Das Grauen lauert in der Übung

Kristina Drews

von Kristina Drews

Story

Ich bin in meiner zweiten Übung. Mein erstes Semester. Ich kenne nur ein einziges Mädchen und setze mich neben sie. Ich hatte mir fest vorgenommen Freunde zu finden. Ich gucke mich im Raum um und stelle mir vor, wie ein unvoreingenommener, glücklicher Mensch eines vollkommen natürlichen Studiengangs wie Biologie oder Germanistik vor dem Fenster entlang schlendert, einen Blick in den kleinen grauen Raum mit den zwei bis an den Rand mit Deltas, Phis und Lambdas geschmückten Tafeln wirft und erstarrt. Er sieht zwei Reihen gut gelaunter, junger Menschen, die sich vollkommen zufrieden und motiviert unterhalten. Vorne links eine grobschlächtige, junge Frau mit Brille, über die sie bei beängstigend breitem Grinsen hinweg schielt. Dahinter breiter Typ mit Metallshirt, Brille und einer Zahnspange, die ihn leicht und irgendwie niedlich lispeln lässt und für die man den Zahnarzt verklagen sollte. Dahinter ein Typ ohne Brille, ungelogene 2,20 Meter lang und mit dem Gesicht eines Zehnjährigen. Sein Körper hatte offenbar alle Energie in die Streckung seiner Gliedmaßen gepumpt und sein rosiges Näschen und den Babyspeck auf den Wangen glatt vergessen. Gleich daneben ein bebrilltes Mädchen mit langen fettigen, schwarzen Haaren, die direkt an ihrem Kopf kleben und ihre eindrucksvollen Segelohren unterstreichen. Es stimmt. Diese Übung wurde von ungewöhnlich vielen weiblichen Physikern besucht. Was würde dieser außenstehende Beobachter wohl von mir halten? Vielleicht, dass ich die Putzfrau bin, denke ich kurz erleichtert, bis ich vor mich auf den Tisch schaue. Ich tippe wie besessen auf einem Taschenrechner herum, raufe mir seit zehn Minuten die Haare und kaue gedankenverloren an einem trockenen Rest Brot herum. Na bravo.
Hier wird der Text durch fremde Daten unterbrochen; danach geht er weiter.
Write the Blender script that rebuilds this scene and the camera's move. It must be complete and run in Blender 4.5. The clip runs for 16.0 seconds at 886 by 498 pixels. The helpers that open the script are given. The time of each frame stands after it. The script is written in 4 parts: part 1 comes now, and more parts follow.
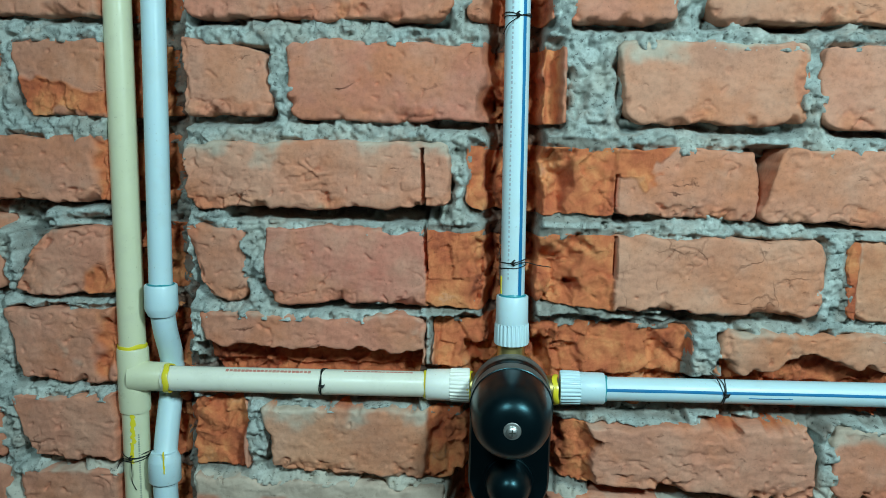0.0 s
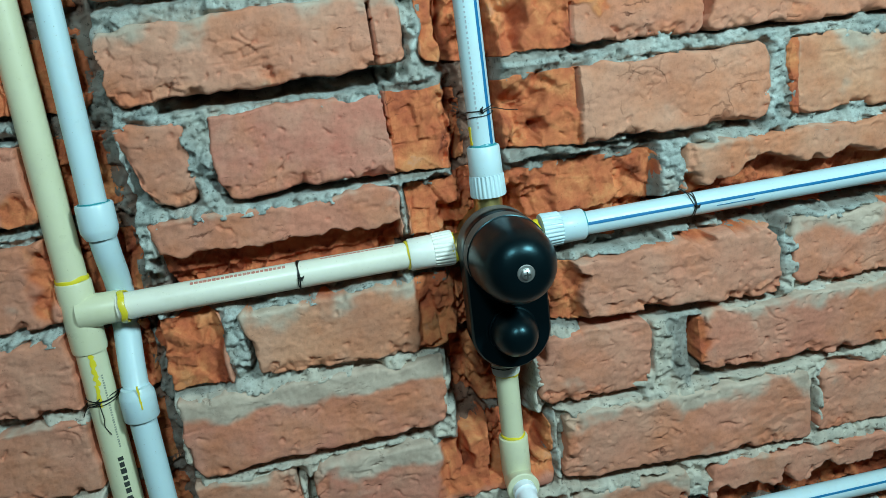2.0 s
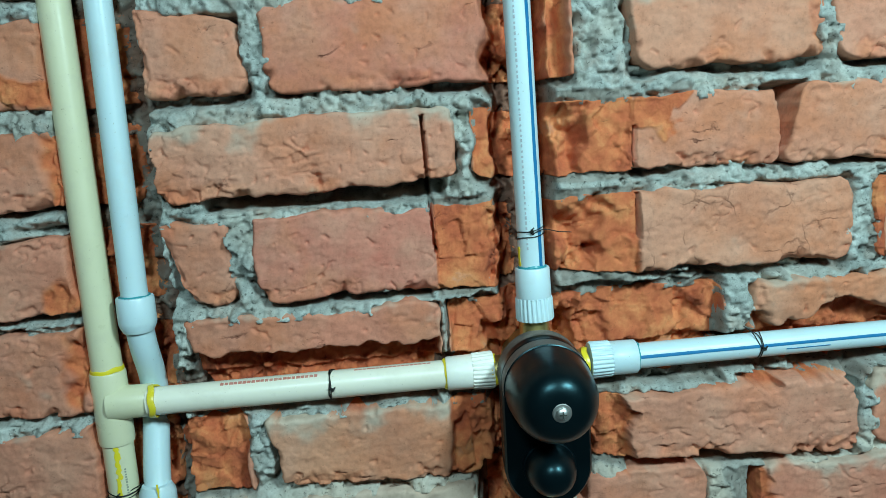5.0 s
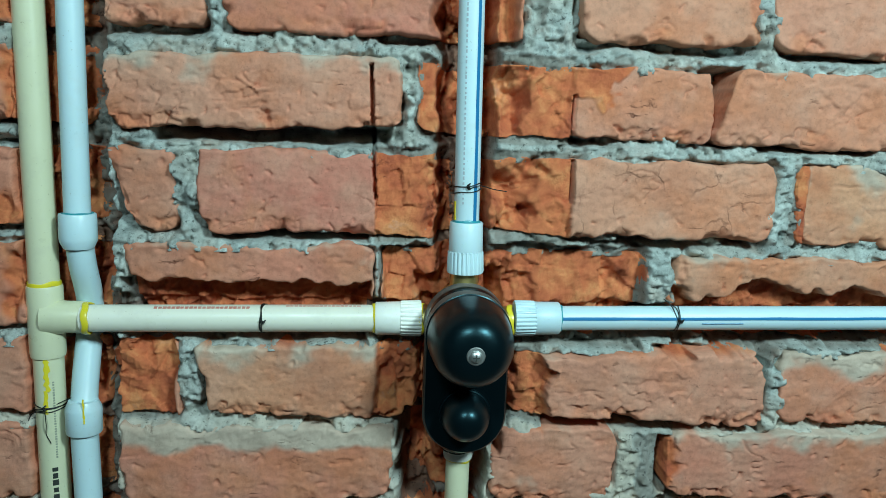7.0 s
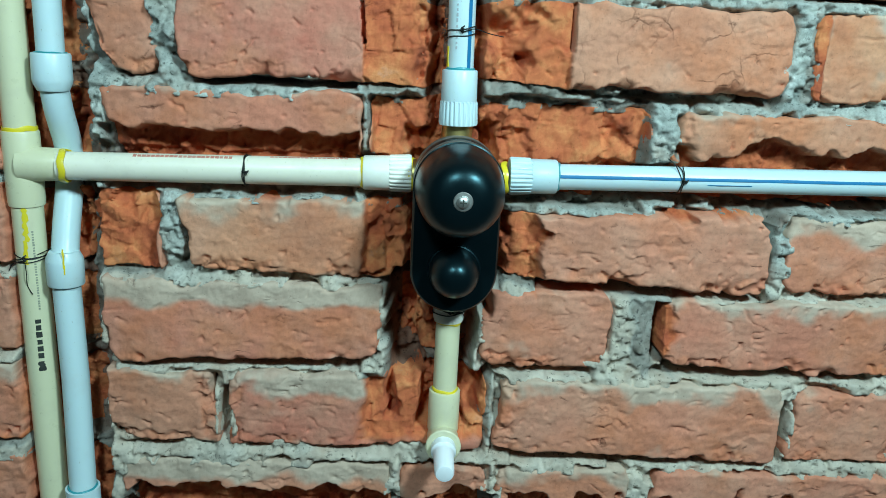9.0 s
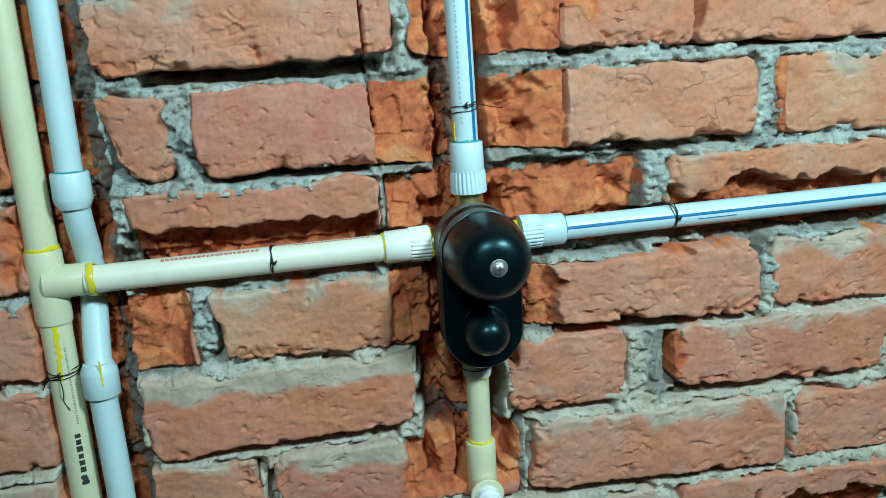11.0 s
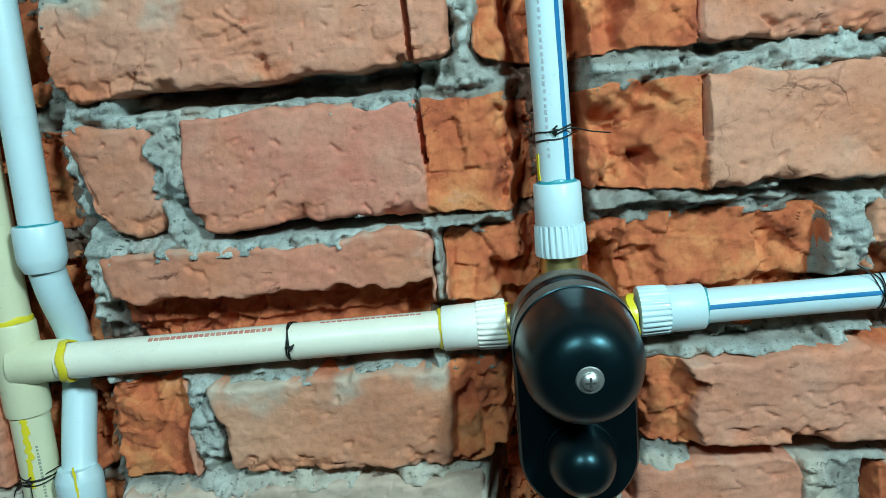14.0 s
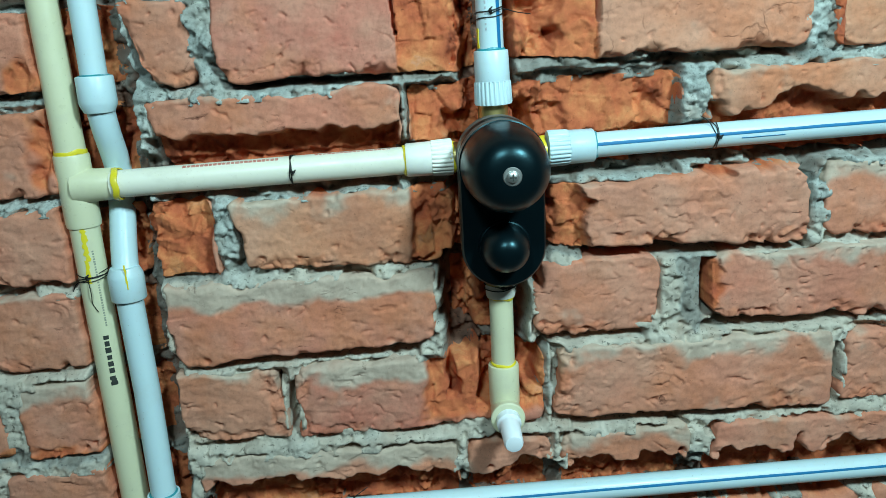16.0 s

Die Stunde fängt an und Physiker um Physiker schreitet nach vorn und schreibt Formel um Formel an die Tafeln. Und ständig muss gewischt werden. Jeder mindestens einmal. Ich, die mein glamouröses Abitur an einem fortschrittlichen Gymnasium mit innovativen Whiteboards machte, finde das Ganze mehr als entnervend. Schließlich geht Nummer vier nach vorne. Weibliches Kantengesicht mit Schielblick über die Brille. Sie schreibt und freut sich, weil sie das so geschickt gerechnet hat. Schreibt und geht ans Waschbecken, um den großen Tafelwischer und Abzieher zu holen. Dann steht sie vor der Tafel und lächelt listig. Sie hat eine neue, bisher unentdeckte Innovation gefunden. Um die Tafel zu wischen. Nicht wie ihre Vorgänger, die erst eine Runde alles nass wischen und dann in der zweiten Runde alles trocken abziehen. Nein, sie macht es ganz und gar praktisch, beides auf einmal. Dafür hält sie Wischer und Abzieher hintereinander in einer Hand. Bevor sie damit auf der Tafel loslegt, wirft sie einen äußerst selbstzufriedenen Blick ins Auditorium. Man kann förmlich spüren, wie sie vor Genugtuung strotzt. Leider fällt ihr deshalb erst zu spät auf, dass sie zuerst den Abzieher und dann den Nasswischer platziert hat. Peinlich. Doch sie lässt sich nicht beirren, sondern macht fröhlich grinsend einen Neuanfang, ganz und gar Stolz auf diese Erfindung, während sie sich mit der freien Hand die Brille zurück auf die Nase schiebt. Ich schüttle tieftraurig meinen Kopf und seufze. Kantengesicht braucht dreimal so lange zum Tafelputzen wie ihre Vorgänger.